- Original title card
- Directed by: Fred Avery
- Produced by: Leon Schlesinger
- Starring: Tex Avery Billy Bletcher Tommy Bond Bernice Hansen Martha Wentworth
- Music by: Carl W. Stalling
- Animation by: Bob Clampett Joe D'Igalo
- Color process: Technicolor
- Production company: Leon Schlesinger Productions
- Distributed by: Warner Bros. Productions The Vitaphone Corporation
- Release date: November 7, 1936;
- Running time: 7 mins
- Country: United States
- Language: English

= Don't Look Now (1936 film) =

1936 film by Fred Avery

Don't Look Now is a 1936 American animated comedy short film directed by Fred Avery. The short was released on November 7, 1936. It is the 66th film in the Merrie Melodies series. It was re-released as a "Blue Ribbon" reissue in 1948, rendering the original film lost; Avery kept a nitrate fragment of the original titles, which was sold by his family in 2004 to a private collector, but still available publicly at extremely low definition.

==Plot==
On Valentine's Day, Dan Cupid wakes up, noticing the occasion and quickly harvests his arrows from his fields for work, shooting people to make them fall in love. He partakes in target practice by shooting some cards launched up by a toaster, shooting an arrow through a log into an apple on his head, as well as some duck targets. Satan also wakes up to sabotage relationships due to his hatred of the occasion.

Cupid shoots a female turtle, who becomes infatuated with a male turtle who proposes to her and jumps into his shell.

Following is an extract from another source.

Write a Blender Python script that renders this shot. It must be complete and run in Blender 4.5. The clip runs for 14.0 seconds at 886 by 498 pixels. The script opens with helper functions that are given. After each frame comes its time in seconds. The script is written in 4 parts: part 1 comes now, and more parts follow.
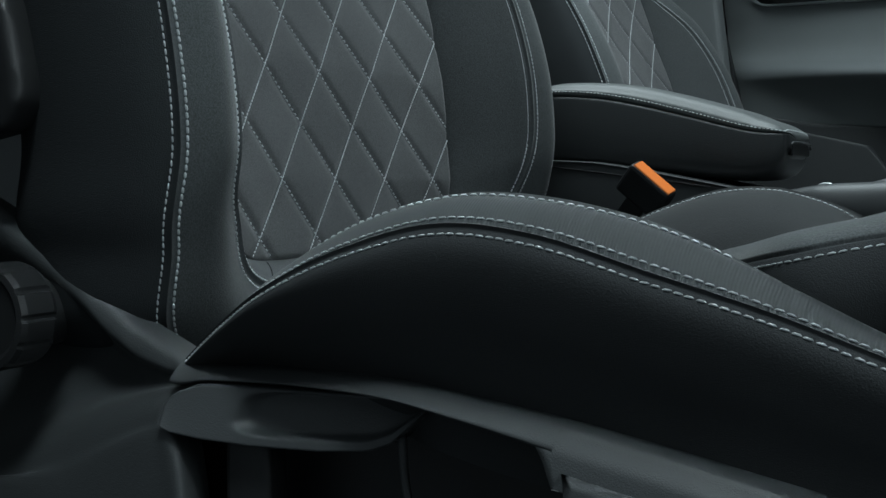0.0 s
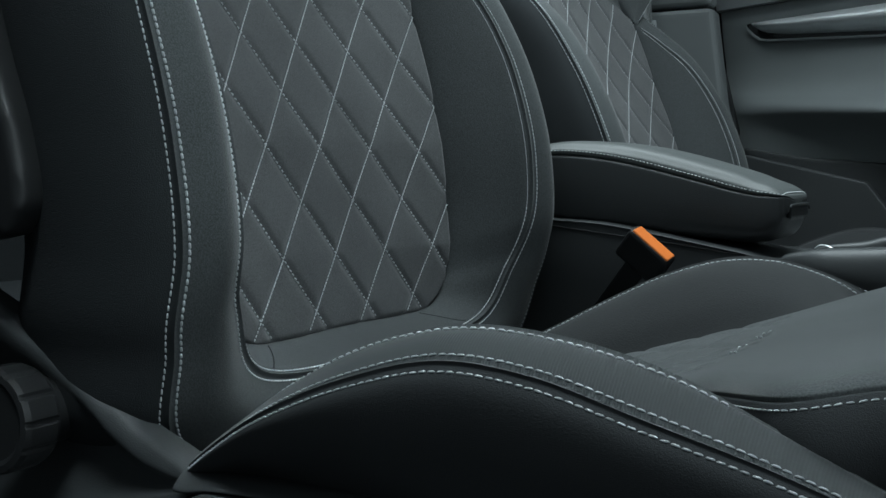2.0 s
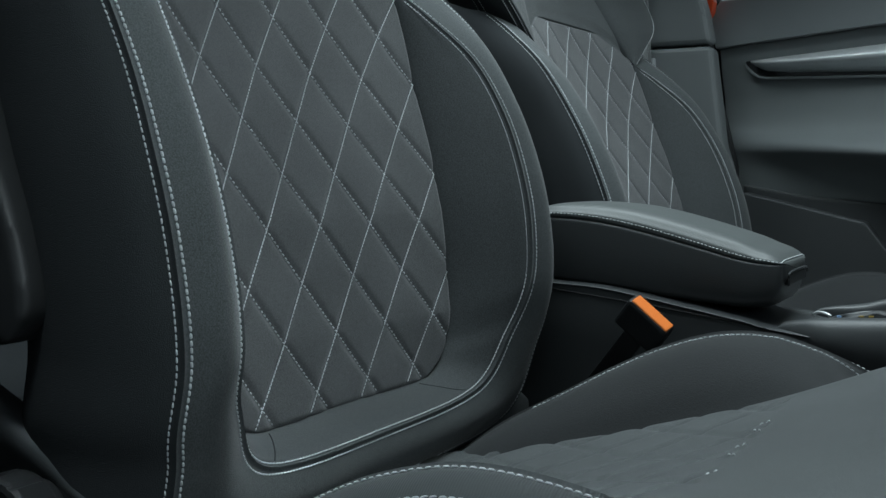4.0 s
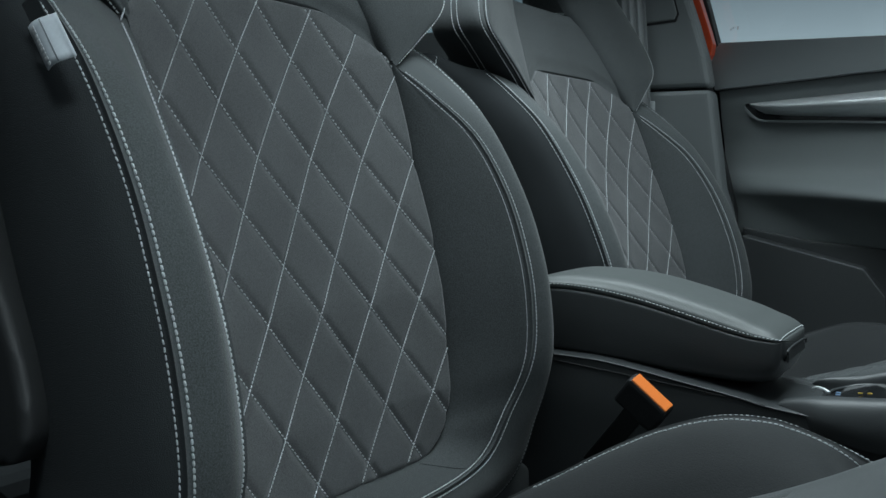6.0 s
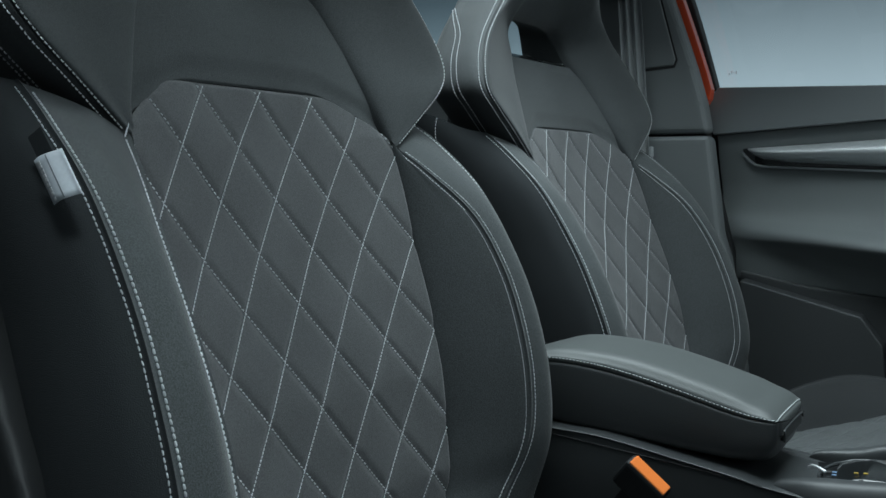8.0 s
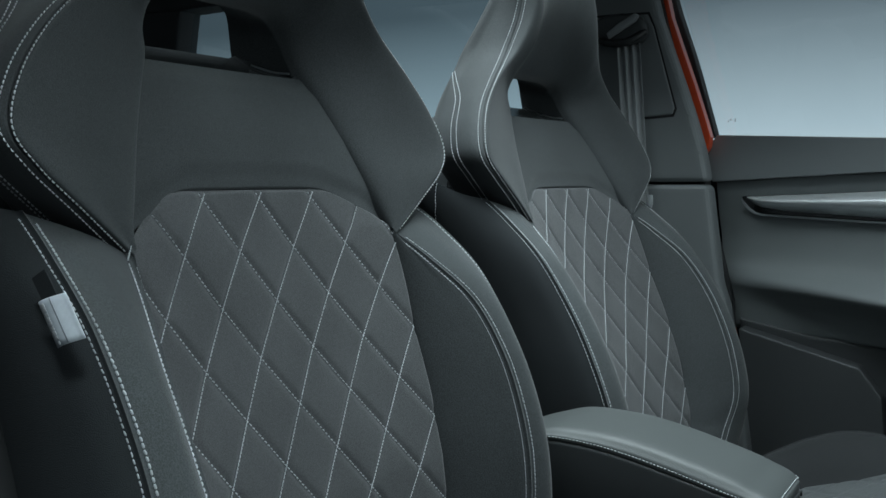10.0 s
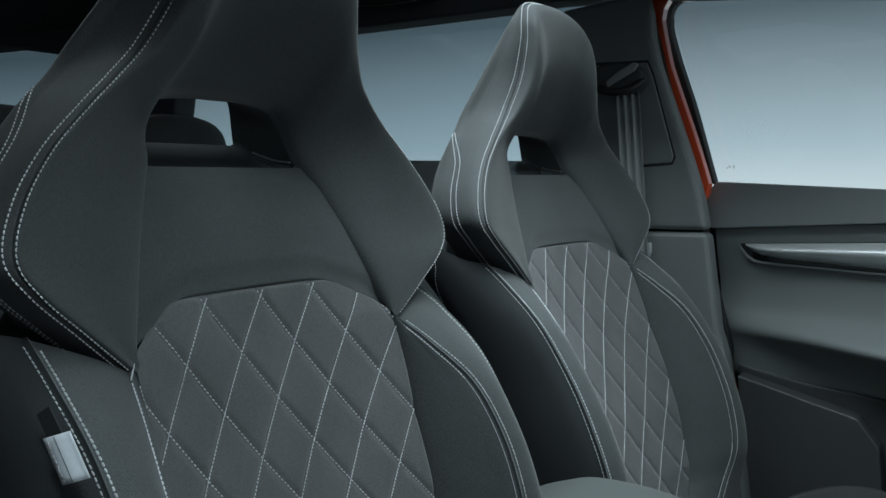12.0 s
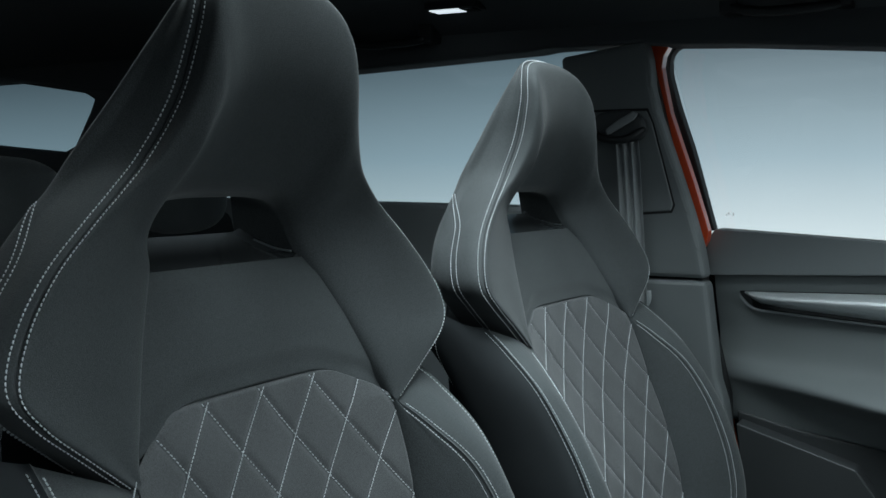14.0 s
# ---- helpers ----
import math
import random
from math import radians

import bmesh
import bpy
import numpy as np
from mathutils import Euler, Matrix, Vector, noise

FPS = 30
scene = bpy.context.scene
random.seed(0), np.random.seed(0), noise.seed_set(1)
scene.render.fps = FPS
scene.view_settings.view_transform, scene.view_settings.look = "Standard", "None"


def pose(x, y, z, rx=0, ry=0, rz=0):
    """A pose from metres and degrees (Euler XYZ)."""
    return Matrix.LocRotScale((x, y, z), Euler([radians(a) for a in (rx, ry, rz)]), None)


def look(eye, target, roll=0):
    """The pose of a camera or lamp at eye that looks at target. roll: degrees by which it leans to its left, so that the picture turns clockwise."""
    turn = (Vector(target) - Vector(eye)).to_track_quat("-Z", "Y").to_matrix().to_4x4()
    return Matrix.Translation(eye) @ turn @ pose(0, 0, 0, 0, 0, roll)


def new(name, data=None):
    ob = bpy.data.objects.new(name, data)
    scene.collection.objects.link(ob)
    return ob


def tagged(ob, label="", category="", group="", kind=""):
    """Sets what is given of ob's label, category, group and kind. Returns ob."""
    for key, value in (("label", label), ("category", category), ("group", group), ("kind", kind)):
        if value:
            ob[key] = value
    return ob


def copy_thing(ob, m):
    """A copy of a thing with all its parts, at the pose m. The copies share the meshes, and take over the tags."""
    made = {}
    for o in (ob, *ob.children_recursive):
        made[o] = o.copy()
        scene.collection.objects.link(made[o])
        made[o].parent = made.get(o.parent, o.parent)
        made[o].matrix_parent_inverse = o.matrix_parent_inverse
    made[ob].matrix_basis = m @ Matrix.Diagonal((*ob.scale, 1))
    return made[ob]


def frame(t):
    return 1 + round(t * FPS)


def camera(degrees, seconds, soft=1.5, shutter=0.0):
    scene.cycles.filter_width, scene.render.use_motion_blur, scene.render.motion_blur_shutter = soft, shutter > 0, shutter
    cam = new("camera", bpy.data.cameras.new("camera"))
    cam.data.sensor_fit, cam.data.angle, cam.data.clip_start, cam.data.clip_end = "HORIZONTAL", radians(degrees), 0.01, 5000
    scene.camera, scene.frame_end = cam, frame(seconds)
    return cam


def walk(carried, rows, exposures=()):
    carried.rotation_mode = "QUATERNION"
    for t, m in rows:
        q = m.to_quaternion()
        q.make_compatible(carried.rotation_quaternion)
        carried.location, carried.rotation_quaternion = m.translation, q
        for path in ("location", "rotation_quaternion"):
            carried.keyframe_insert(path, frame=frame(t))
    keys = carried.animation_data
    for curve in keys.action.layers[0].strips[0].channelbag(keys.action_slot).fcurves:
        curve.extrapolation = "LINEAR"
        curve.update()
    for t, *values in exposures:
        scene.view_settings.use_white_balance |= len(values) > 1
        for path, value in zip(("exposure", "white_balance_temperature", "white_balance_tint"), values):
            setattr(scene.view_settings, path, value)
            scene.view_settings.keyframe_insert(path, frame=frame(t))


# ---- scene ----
cam = camera(44.0, 14.0)
METRES, EYE, TILT, LEAN, TURN = 0.5, 0.42, -3.6, 0.0, 28.0
ROWS = [
    (0.0, 0.00000, 0.00000, 0.00000, -0.000, -0.000, -0.000),
    (0.5, 0.00010, -0.00231, 0.02740, 0.003, 0.007, -0.010),
    (1.0, -0.00020, -0.00462, 0.05710, -0.003, -0.007, 0.040),
    (1.5, -0.00000, -0.00693, 0.08450, 0.000, -0.010, 0.090),
    (2.0, 0.00020, -0.00982, 0.11390, 0.007, -0.000, 0.130),
    (2.5, 0.00060, -0.01242, 0.14090, 0.014, 0.028, 0.170),
    (3.0, 0.00080, -0.01502, 0.17110, 0.017, 0.021, 0.170),
    (5.5, -0.00220, -0.02368, 0.33820, -0.062, 0.007, 0.120),
    (6.0, -0.00260, -0.02541, 0.37420, -0.073, 0.007, 0.120),
    (6.5, -0.00320, -0.02917, 0.40830, -0.093, -0.017, 0.080),
    (7.0, -0.00310, -0.03379, 0.44350, -0.100, 0.007, 0.100),
    (7.5, -0.00390, -0.03898, 0.48080, -0.125, -0.003, 0.070),
    (8.0, -0.00420, -0.04216, 0.52230, -0.132, -0.024, 0.050),
    (8.5, -0.00380, -0.04389, 0.55990, -0.125, -0.003, 0.090),
    (9.0, -0.00420, -0.04649, 0.60170, -0.132, -0.010, 0.100),
    (11.5, -0.00550, -0.06353, 0.79850, -0.166, -0.042, 0.090),
    (12.0, -0.00510, -0.06700, 0.83920, -0.159, -0.031, 0.100),
    (12.5, -0.00590, -0.06873, 0.87790, -0.177, -0.048, 0.070),
    (13.0, -0.00650, -0.07046, 0.91900, -0.187, -0.045, 0.060),
    (13.5, -0.00630, -0.07277, 0.95890, -0.184, -0.073, 0.040),
    (14.0, -0.00660, -0.07479, 0.99950, -0.190, -0.069, 0.030),
]
walk(cam, [(t, pose(0, 0, EYE, TILT, LEAN, TURN) @ pose(METRES * x, METRES * y, METRES * z, 90 + pitch, roll, yaw)) for t, x, y, z, yaw, pitch, roll in ROWS])

# ---- world, lights ----
world = bpy.data.worlds.new("studio")
scene.world = world
world.use_nodes = True
wbg = world.node_tree.nodes["Background"]
wbg.inputs[0].default_value = (0.55, 0.68, 0.75, 1)
wbg.inputs[1].default_value = 0.19


def area_lamp(name, eye, target, sx, sy, watts, colour):
    d = bpy.data.lights.new(name, "AREA")
    d.shape, d.size, d.size_y, d.energy, d.color = "RECTANGLE", sx, sy, watts, colour
    o = new(name, d)
    o.matrix_world = look(eye, target)
    return o


# unseen soft studio lights, added over the roof openings, before the windscreen, and over the open near door
area_lamp("studio_softbox", (-0.55, 0.945, 3.2), (-0.551, 0.945, 0.0), 2.2, 2.49, 160.0, (0.80, 0.95, 1.0))
area_lamp("front_softbox", (2.8, 0.45, 1.38), (-0.50, 1.00, 0.75), 2.2, 0.7, 31.0, (0.80, 0.95, 1.0))
# added fill that brightens the near cushion side and bolster, narrowed by its spread
grid_box = area_lamp("door_softbox", (0.35, -0.28, 2.4), (-0.24, 0.48, 0.60), 0.6, 0.4, 1.7, (0.80, 0.95, 1.0))
grid_box.data.spread = math.radians(38)


# ---- materials ----
def material(name):
    m = bpy.data.materials.new(name)
    m.use_nodes = True
    return m, m.node_tree.nodes, m.node_tree.links, m.node_tree.nodes["Principled BSDF"]


def surface(name, colour, rough, grain=800.0, bump=0.15, vary=0.25, stain=9.0, metal=0.0, sheen=0.0, coat=0.0, spec=0.5, fleck=1.0):
    """A surface with grain in its relief and cloudy wear in its colour and gloss."""
    m, n, l, b = material(name)
    tc = n.new("ShaderNodeTexCoord")
    big, fine = n.new("ShaderNodeTexNoise"), n.new("ShaderNodeTexNoise")
    big.inputs["Scale"].default_value, big.inputs["Detail"].default_value = stain, 5
    fine.inputs["Scale"].default_value, fine.inputs["Detail"].default_value = grain, 2
    for q in (big, fine):
        l.new(tc.outputs["Object"], q.inputs["Vector"])
    mix = n.new("ShaderNodeMix")
    mix.data_type = "RGBA"
    dark = [c * (1 - vary) for c in colour]
    light = [min(1, c * (1 + vary)) for c in colour]
    mix.inputs[6].default_value, mix.inputs[7].default_value = (*dark, 1), (*light, 1)
    add = n.new("ShaderNodeMath")
    add.operation = "MULTIPLY_ADD"
    add.inputs[1].default_value = 0.5
    speck = n.new("ShaderNodeMapRange")
    speck.inputs[1].default_value, speck.inputs[2].default_value = 0.5 - 0.5 / fleck, 0.5 + 0.5 / fleck
    l.new(fine.outputs[0], speck.inputs[0])
    l.new(speck.outputs[0], add.inputs[0])
    half = n.new("ShaderNodeMath")
    half.operation = "MULTIPLY"
    half.inputs[1].default_value = 0.5
    l.new(big.outputs[0], half.inputs[0])
    l.new(half.outputs[0], add.inputs[2])
    l.new(add.outputs[0], mix.inputs[0])
    l.new(mix.outputs[2], b.inputs["Base Color"])
    rr = n.new("ShaderNodeMapRange")
    rr.inputs[3].default_value, rr.inputs[4].default_value = max(0.03, rough - 0.08), min(1, rough + 0.08)
    l.new(big.outputs[0], rr.inputs[0])
    l.new(rr.outputs[0], b.inputs["Roughness"])
    b.inputs["Metallic"].default_value = metal
    b.inputs["Specular IOR Level"].default_value = spec
    b.inputs["Sheen Weight"].default_value = sheen
    b.inputs["Sheen Roughness"].default_value = 0.45
    b.inputs["Coat Weight"].default_value = coat
    bp = n.new("ShaderNodeBump")
    bp.inputs["Strength"].default_value, bp.inputs["Distance"].default_value = bump, 0.0006
    l.new(fine.outputs[0], bp.inputs["Height"])
    l.new(bp.outputs[0], b.inputs["Normal"])
    return m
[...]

Satan reveals his toolkit for sabotaging relationships, strands of blonde hair and lipstick, which help give off the impression of infidelity. His first victim, a female woodpecker, is fooled by this trick, only for it to be reversed by an arrow by Cupid. A bear couple which Satan sabotaged some time earlier also reconcile after Cupid's intervention. A skunk fired at by Cupid fails to find a partner.

The male bear invites the female bear to watch a burlesque performance, only to be peppered with lipstick and blonde hair, which piques the female bear's disgust. Cupid manages to convert her again. Satan notices Cupid and beats him up, but Cupid fires his tail like an arrow to pin him to a tree. As the two bears marry each other, Satan bribes two children with candy to have them call the groom "Daddy", to implicate him of having children out of wedlock. While this is successful at causing the bride to leave him out of disgust, Cupid fires at her again to fix the situation, as well as Satan, who is paired up with the skunk from before, causing everyone else to hide out of disgust.

==Home media==
The short is available on disc 1 of the Looney Tunes Collector's Vault: Volume 3 Blu-ray set.